**SUPPLIED MATERIAL:**
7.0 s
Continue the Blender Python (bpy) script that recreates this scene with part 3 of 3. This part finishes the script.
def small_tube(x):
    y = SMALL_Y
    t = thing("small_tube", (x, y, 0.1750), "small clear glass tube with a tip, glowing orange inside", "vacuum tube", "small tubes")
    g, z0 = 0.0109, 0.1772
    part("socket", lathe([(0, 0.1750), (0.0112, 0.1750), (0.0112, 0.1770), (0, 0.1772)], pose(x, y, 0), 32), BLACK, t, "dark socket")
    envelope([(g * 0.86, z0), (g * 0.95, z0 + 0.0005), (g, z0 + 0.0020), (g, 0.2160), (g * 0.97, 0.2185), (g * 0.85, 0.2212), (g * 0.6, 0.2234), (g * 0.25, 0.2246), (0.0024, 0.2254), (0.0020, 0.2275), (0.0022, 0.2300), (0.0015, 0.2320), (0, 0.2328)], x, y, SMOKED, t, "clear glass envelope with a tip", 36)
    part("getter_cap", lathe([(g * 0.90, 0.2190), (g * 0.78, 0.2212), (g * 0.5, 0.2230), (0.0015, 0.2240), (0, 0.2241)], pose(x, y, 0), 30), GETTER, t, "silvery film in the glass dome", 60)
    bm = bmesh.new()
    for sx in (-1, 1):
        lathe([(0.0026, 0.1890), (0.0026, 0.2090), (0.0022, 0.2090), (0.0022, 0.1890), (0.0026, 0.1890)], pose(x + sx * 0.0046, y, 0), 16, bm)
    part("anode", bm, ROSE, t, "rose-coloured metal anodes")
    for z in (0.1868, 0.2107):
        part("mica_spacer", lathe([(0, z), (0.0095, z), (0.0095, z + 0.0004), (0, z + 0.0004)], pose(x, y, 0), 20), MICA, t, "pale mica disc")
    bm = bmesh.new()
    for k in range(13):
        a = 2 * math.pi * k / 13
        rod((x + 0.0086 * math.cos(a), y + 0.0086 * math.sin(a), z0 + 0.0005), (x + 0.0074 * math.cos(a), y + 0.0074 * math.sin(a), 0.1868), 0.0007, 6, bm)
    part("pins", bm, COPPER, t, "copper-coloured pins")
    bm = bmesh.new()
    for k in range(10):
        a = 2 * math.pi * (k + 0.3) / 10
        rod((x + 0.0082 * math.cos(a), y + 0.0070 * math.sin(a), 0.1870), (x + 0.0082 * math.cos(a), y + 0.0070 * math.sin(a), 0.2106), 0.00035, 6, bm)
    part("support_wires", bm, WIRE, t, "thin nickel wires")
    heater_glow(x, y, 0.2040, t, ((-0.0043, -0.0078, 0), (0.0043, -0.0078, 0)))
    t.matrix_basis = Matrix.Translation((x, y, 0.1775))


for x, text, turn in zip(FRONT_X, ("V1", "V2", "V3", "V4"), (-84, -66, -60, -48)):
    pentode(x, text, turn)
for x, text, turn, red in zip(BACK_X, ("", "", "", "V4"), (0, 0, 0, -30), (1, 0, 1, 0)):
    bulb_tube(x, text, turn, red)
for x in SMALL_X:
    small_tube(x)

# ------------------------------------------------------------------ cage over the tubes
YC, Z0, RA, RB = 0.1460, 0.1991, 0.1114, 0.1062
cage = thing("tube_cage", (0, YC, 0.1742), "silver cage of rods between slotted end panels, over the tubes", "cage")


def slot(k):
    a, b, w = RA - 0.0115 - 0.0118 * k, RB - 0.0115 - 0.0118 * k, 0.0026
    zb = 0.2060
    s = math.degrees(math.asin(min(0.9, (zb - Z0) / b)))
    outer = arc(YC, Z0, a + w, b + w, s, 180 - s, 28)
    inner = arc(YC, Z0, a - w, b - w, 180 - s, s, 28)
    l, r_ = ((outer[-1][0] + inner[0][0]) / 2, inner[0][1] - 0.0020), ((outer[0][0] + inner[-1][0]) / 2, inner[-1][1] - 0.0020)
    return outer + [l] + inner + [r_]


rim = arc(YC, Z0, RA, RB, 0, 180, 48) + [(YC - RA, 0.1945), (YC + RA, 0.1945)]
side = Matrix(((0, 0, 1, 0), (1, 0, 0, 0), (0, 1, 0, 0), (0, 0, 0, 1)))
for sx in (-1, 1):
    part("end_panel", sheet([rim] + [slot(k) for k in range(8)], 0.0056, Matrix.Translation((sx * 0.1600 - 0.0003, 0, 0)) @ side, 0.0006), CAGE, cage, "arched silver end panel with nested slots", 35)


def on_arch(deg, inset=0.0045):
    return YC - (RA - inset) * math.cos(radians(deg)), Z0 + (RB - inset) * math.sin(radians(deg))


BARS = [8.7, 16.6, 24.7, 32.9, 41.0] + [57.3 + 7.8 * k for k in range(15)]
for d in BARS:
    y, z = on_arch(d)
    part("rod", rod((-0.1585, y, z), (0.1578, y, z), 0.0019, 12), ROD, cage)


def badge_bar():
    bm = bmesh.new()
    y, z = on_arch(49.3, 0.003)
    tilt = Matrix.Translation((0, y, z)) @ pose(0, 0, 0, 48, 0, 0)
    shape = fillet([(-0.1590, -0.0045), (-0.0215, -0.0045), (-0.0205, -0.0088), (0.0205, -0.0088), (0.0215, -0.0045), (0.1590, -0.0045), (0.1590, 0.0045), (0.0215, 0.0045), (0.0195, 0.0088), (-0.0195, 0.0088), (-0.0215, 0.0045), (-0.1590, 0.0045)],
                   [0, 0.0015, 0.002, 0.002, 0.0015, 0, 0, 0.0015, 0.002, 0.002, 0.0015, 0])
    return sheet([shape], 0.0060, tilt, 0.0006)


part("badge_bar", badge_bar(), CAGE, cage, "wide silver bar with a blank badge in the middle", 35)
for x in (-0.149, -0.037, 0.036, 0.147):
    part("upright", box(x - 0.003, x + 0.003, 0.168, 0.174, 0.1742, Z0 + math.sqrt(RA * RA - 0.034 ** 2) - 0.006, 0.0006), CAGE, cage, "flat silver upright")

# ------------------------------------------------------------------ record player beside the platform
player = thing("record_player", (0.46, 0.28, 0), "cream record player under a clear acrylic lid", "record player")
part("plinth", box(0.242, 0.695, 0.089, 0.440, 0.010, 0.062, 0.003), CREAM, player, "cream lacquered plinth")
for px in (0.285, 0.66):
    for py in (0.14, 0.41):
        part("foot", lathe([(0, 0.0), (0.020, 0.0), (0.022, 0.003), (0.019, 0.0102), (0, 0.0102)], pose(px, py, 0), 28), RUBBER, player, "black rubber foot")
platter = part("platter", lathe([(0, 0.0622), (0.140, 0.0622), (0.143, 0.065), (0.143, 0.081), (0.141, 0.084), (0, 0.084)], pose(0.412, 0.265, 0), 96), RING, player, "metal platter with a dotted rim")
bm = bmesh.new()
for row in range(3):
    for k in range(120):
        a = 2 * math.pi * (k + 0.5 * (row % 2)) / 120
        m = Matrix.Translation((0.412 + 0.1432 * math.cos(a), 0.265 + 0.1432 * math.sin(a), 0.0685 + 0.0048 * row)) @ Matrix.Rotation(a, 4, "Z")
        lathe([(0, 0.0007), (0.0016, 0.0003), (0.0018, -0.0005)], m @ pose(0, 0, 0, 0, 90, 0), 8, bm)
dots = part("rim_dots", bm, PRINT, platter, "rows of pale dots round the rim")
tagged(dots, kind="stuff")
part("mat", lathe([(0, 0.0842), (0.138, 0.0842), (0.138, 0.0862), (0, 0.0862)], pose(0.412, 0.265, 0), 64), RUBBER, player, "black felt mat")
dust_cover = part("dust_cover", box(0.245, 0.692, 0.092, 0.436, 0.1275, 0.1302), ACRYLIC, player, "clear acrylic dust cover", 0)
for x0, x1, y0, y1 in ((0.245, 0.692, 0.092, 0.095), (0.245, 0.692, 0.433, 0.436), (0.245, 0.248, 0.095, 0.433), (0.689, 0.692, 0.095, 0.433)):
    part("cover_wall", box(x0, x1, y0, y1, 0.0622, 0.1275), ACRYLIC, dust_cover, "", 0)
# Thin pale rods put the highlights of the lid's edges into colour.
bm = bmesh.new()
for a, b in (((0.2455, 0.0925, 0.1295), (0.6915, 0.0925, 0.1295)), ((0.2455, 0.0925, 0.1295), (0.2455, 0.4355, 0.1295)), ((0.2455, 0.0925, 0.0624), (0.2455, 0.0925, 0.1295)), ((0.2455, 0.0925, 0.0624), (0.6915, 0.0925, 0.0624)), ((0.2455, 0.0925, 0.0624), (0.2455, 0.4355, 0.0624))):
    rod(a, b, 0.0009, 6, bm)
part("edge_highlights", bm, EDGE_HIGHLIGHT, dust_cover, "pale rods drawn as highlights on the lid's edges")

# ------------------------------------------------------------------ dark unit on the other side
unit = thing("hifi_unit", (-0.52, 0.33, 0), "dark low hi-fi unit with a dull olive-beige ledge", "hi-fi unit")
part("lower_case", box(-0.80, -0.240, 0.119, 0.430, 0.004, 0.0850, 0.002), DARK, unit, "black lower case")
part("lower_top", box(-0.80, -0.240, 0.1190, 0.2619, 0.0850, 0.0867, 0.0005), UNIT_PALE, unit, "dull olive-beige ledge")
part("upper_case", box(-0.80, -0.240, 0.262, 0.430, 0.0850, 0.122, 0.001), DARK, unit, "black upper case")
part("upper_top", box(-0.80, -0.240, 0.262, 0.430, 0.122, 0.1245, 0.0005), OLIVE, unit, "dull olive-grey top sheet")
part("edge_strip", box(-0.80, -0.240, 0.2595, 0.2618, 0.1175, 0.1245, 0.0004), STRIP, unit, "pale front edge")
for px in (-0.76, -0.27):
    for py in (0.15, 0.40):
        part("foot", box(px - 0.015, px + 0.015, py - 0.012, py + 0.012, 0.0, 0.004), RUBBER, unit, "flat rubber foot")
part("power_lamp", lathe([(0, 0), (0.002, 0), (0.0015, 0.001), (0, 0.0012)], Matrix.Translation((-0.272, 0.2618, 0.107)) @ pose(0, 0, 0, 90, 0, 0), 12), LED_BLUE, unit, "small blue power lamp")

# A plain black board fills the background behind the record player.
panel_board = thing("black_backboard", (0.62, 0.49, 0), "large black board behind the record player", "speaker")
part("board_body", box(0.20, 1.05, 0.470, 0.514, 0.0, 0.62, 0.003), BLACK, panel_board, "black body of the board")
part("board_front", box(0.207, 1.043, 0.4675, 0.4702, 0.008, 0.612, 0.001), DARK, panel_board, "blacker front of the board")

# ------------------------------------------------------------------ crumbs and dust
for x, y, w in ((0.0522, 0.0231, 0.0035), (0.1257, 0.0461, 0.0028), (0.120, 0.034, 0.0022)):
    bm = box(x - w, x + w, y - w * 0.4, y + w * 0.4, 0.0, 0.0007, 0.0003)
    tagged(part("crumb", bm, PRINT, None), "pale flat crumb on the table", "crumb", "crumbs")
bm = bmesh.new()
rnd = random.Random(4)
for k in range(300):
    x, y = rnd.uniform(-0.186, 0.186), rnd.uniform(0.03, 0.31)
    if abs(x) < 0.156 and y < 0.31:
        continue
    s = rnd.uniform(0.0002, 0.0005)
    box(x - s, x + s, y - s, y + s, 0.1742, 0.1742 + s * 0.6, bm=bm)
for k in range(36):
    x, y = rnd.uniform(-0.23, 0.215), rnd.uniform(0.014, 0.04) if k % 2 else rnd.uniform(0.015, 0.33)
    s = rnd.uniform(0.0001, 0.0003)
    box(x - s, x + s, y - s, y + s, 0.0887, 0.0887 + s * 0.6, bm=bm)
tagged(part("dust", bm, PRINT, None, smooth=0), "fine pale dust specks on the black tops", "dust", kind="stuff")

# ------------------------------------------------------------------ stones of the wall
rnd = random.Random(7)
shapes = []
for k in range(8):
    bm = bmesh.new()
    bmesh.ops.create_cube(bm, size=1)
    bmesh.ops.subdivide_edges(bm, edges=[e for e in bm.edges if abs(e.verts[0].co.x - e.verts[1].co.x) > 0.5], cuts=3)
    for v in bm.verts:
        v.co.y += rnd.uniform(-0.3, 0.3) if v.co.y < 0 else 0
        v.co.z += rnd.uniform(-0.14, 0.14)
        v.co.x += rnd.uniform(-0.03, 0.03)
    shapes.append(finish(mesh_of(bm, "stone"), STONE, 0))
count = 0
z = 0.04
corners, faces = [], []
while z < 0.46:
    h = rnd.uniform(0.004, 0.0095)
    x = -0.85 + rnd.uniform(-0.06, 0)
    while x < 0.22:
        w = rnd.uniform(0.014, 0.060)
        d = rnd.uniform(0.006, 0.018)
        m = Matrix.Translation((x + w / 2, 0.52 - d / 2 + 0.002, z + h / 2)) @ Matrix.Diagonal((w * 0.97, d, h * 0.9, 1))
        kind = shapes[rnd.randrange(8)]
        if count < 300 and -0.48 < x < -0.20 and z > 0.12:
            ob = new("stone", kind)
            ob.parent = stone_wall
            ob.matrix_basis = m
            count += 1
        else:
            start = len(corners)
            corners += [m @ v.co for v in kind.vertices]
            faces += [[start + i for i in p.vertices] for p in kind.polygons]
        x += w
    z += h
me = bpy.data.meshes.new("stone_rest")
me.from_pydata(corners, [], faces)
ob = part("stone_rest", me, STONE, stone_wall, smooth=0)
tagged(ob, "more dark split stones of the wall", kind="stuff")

**PROBLEM STATEMENT:** Only the lines from the beginning of the material to the line containing "t.matrix_basis = Matrix.Translation((x, y, 0.1775))" should be echoed, verbatim and in full.

**SOLVED PROBLEM:**
7.0 s
Continue the Blender Python (bpy) script that recreates this scene with part 3 of 3. This part finishes the script.
def small_tube(x):
    y = SMALL_Y
    t = thing("small_tube", (x, y, 0.1750), "small clear glass tube with a tip, glowing orange inside", "vacuum tube", "small tubes")
    g, z0 = 0.0109, 0.1772
    part("socket", lathe([(0, 0.1750), (0.0112, 0.1750), (0.0112, 0.1770), (0, 0.1772)], pose(x, y, 0), 32), BLACK, t, "dark socket")
    envelope([(g * 0.86, z0), (g * 0.95, z0 + 0.0005), (g, z0 + 0.0020), (g, 0.2160), (g * 0.97, 0.2185), (g * 0.85, 0.2212), (g * 0.6, 0.2234), (g * 0.25, 0.2246), (0.0024, 0.2254), (0.0020, 0.2275), (0.0022, 0.2300), (0.0015, 0.2320), (0, 0.2328)], x, y, SMOKED, t, "clear glass envelope with a tip", 36)
    part("getter_cap", lathe([(g * 0.90, 0.2190), (g * 0.78, 0.2212), (g * 0.5, 0.2230), (0.0015, 0.2240), (0, 0.2241)], pose(x, y, 0), 30), GETTER, t, "silvery film in the glass dome", 60)
    bm = bmesh.new()
    for sx in (-1, 1):
        lathe([(0.0026, 0.1890), (0.0026, 0.2090), (0.0022, 0.2090), (0.0022, 0.1890), (0.0026, 0.1890)], pose(x + sx * 0.0046, y, 0), 16, bm)
    part("anode", bm, ROSE, t, "rose-coloured metal anodes")
    for z in (0.1868, 0.2107):
        part("mica_spacer", lathe([(0, z), (0.0095, z), (0.0095, z + 0.0004), (0, z + 0.0004)], pose(x, y, 0), 20), MICA, t, "pale mica disc")
    bm = bmesh.new()
    for k in range(13):
        a = 2 * math.pi * k / 13
        rod((x + 0.0086 * math.cos(a), y + 0.0086 * math.sin(a), z0 + 0.0005), (x + 0.0074 * math.cos(a), y + 0.0074 * math.sin(a), 0.1868), 0.0007, 6, bm)
    part("pins", bm, COPPER, t, "copper-coloured pins")
    bm = bmesh.new()
    for k in range(10):
        a = 2 * math.pi * (k + 0.3) / 10
        rod((x + 0.0082 * math.cos(a), y + 0.0070 * math.sin(a), 0.1870), (x + 0.0082 * math.cos(a), y + 0.0070 * math.sin(a), 0.2106), 0.00035, 6, bm)
    part("support_wires", bm, WIRE, t, "thin nickel wires")
    heater_glow(x, y, 0.2040, t, ((-0.0043, -0.0078, 0), (0.0043, -0.0078, 0)))
    t.matrix_basis = Matrix.Translation((x, y, 0.1775))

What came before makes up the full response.